“真的假的?”柳小别似乎也有一点点的心动,“需要别的么?光是远白汤就可以?是叫远白汤吧,挺好听的名字。”
“是。”周从文认真的看着柳小别,“多喝点,回去好好歇歇,明天你别跟着跑了。”
“哦。”
这一刻的柳小别分外乖巧。
“喂,周从文,我去中药铺,说远白汤他们就知道么?还要别的什么君臣佐辅之类的中药么?话说不对啊,西医讲视触叩听;中医讲望闻问切,你又没号脉……”
“望闻问切,我做了三样,百分之七十五都完成了,你还要多少。”周从文反驳,“我也记不得药方了,回去我给你送一本中医书下楼,你好好的躺着。”
“你这好人做的不够彻底啊,要是换我肯定亲自去买药、煎药。大郎,该吃药了!”柳小别似乎又恢复了往日的活跃。
“……”
周从文叹了口气。
自己开了一个玩笑,也不知道柳小别会不会很生气。
回到家,周从文送下来一本八成新的中药方剂类的书。
柳小别掂了掂,翻看两页问道,“你上学都没看?怎么新成这个样子?一看你就是个学渣。”
“我是西医,中医书看一遍考试能过就行呗。”
周从文说完,转身扬起手,“你好好休息,我回去磨鸡蛋了。”
“小周医生,留下来吃口饭。”房东阿姨招呼周从文。
“阿姨,不了不了,今天忙了一天,我先回去歇歇。”周从文客客气气的说道。
但说是说,他的脚步却没停,甚至能感觉到还变快了少许。
“这孩子,天天就是做手术、看患者。”房东阿姨脸上带着慈祥的笑容追在周从文身后说了几句话,关上门,“小别,你们俩有什么新进展么?”
柳小别翻着手里的书,“妈,什么进展不进展的,你就那么怕我嫁不出去?再说,为什么非要嫁人。”

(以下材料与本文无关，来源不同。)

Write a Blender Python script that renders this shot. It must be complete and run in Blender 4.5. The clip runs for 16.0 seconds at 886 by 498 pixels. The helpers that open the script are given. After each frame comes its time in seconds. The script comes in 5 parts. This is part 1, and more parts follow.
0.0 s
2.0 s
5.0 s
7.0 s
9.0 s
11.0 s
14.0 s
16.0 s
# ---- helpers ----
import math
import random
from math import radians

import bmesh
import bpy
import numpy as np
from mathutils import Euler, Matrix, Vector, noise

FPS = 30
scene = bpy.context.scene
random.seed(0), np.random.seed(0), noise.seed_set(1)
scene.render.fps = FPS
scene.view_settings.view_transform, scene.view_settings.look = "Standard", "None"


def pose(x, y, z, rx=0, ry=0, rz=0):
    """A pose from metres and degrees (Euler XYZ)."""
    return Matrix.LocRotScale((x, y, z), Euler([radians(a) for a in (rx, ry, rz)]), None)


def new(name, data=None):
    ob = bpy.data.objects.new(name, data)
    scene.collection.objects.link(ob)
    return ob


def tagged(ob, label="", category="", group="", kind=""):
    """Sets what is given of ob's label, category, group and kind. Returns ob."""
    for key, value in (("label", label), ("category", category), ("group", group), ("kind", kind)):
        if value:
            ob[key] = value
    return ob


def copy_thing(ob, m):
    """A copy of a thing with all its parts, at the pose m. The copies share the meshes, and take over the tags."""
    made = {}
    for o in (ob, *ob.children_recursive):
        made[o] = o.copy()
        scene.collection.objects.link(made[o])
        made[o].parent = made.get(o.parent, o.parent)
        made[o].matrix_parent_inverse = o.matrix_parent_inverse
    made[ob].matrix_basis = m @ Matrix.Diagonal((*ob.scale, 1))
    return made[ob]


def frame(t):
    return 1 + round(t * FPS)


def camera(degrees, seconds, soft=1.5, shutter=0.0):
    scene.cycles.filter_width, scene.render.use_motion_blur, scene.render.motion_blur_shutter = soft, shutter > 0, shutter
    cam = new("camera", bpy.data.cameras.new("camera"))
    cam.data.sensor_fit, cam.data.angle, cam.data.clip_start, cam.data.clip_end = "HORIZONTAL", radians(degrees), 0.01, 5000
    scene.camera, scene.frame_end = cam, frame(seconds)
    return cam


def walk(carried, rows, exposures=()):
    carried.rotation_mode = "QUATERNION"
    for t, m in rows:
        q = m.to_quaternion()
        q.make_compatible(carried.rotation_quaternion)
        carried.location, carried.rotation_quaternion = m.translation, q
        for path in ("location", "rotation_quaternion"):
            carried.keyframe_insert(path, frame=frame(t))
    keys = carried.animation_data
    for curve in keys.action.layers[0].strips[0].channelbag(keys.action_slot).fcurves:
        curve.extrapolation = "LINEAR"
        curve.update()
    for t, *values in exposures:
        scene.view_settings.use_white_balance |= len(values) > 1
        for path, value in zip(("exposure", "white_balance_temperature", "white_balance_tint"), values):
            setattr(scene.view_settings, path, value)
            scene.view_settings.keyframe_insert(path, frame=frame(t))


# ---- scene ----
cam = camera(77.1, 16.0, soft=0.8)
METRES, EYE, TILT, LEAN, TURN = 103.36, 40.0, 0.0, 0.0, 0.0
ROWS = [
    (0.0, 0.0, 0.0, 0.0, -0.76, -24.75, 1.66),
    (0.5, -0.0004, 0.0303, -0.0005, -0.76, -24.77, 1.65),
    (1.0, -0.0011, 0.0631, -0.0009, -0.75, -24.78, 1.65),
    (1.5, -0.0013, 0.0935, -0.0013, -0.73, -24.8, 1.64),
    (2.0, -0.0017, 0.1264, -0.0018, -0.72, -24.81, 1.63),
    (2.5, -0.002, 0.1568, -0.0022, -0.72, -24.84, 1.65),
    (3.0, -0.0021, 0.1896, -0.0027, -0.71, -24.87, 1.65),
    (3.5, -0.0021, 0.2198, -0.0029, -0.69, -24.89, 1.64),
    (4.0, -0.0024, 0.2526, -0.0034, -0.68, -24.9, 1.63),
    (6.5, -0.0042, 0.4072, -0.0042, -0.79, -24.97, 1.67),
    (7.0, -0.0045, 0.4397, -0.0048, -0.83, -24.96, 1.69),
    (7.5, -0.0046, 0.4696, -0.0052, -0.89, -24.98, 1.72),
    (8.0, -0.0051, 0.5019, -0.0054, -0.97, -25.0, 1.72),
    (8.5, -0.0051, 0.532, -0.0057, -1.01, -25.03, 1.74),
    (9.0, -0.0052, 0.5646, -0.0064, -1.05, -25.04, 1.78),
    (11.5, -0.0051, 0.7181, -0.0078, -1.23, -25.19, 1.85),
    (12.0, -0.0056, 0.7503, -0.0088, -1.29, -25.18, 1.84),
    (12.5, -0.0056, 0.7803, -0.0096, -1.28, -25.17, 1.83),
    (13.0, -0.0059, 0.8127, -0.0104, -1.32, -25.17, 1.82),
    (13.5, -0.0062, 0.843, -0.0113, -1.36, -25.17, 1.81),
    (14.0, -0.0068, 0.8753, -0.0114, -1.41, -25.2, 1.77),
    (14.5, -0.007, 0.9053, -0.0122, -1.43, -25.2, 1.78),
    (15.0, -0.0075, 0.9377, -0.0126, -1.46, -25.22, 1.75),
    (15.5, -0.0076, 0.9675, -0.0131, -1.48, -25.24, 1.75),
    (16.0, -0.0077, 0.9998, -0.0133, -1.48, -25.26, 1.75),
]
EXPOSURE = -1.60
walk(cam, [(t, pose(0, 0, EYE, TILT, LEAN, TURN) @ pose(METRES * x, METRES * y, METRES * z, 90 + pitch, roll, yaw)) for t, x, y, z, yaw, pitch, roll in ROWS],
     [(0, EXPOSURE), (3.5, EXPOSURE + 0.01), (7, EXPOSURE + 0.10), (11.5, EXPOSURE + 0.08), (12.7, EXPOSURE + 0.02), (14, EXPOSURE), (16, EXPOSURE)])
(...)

“看你说的,不嫁人你还能在家住一辈子啊。别被资本主义的糖衣炮弹腐蚀了,那都是错的。这人呐,该结婚的时候结婚,该……”
“该离婚的时候离婚。”柳小别回怼了一句。
“怎么说话呢,一天天的说话比谁都难听。找了老实巴交的人结婚过日子,我看小周医生就挺老实的。”房东阿姨抱怨道,“我看我养个姑娘不如养条狗,到时候还是得指着它先让我抱孙子。”
“他?老实?”柳小别刚要反对老妈的看法,已经翻到远白汤的位置,她瞳孔忽然缩小成针尖样,仿佛远白汤是挂在天上的太阳,光线强烈。
屋子里忽然安静下来,房东阿姨有些奇怪,“小别,怎么了?”
“周从文,他就是个混蛋!”柳小别把手里的书扔到床上,气吼吼的说道。
“好好说话,姑娘家家的怎么能骂人呢。想骂也不能处对象的时候骂啊,结婚后怎么骂都行。”房东阿姨唠叨着,“你马婶,脾气多暴躁,一点就着。当年处对象的时候像是大家闺秀似的,我们还以为她变了性子。”
房东阿姨唠叨了一半,没讲完想当初如何如何,忽然想起来柳小别在生气。